Governor of Heilongjiang
- In office 1928 – 10 January 1929

Personal details
- Born: 1876/1888 Jilin, Qing Dynasty
- Died: 10 January 1929 Shenyang, Fengtian, Republic of China

= Chang Yinhuai =

Chinese warlord and general

Chang Yinhuai (常蔭槐; 1876–1888 - 1929) was a Chinese warlord and general active during the Warlord Era working under the Fengtian clique. He was the governor of Heilongjiang, Minister of Communications, and a close friend and associate of Yang Yuting.

==Life==
Chang Yinhuai was born in Jilin to a family originating in Shandong. For his education, he attended the Fengtian Law and Public Administration Academy, where he was educated to become an administrator.
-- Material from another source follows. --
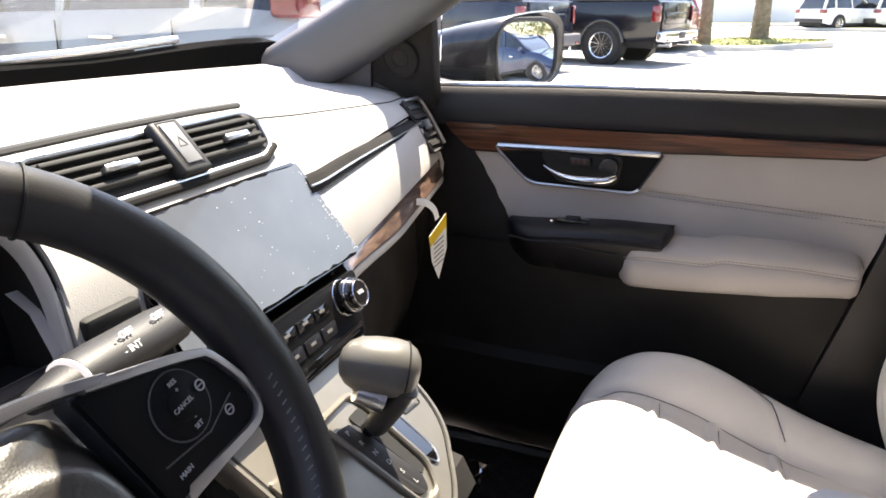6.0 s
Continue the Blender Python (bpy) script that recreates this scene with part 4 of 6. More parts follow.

He later became a judge in a military court, where he served for a short amount of time.

For a time, Chang was appointed the chief of the Fengtian military police. In 1927, he started working with the Communications Clique as the Minister of Communications for the Beiyang government under the Fengtian clique, which meant that he had considerable power over media. Sometime during the same year, he played a major role in the construction of the Dahushan-Tongliao Railway. During the Northern Expedition, he was charged with the transport of ammunition down the Beijing-Mukden Railway. In 1928, Chang was appointed governor of Heilongjiang by Zhang Xueliang, who had recently taken over the Fengtian clique and its attached National Pacification Army.

Upon becoming governor of Heilongjiang, Chang's hatred for Zhang Xueliang became more apparent. He refused to lend money to Zhang, and even started building up his own army. On 10 January 1929, Chang and Yang went to Zhang to demand that Chang be appointed Northeast Railway Supervisor, a new role they wanted to create so they could take over the China Eastern Railway. When they left, Zhang ordered the two men's execution. Zhang himself claimed that this action was due to a conspiracy by Chang and Yang to rebel against the Fengtian clique, while Zhang's secretary traced it back to the poor attitudes Yang and Chang held toward Zhang, their superior.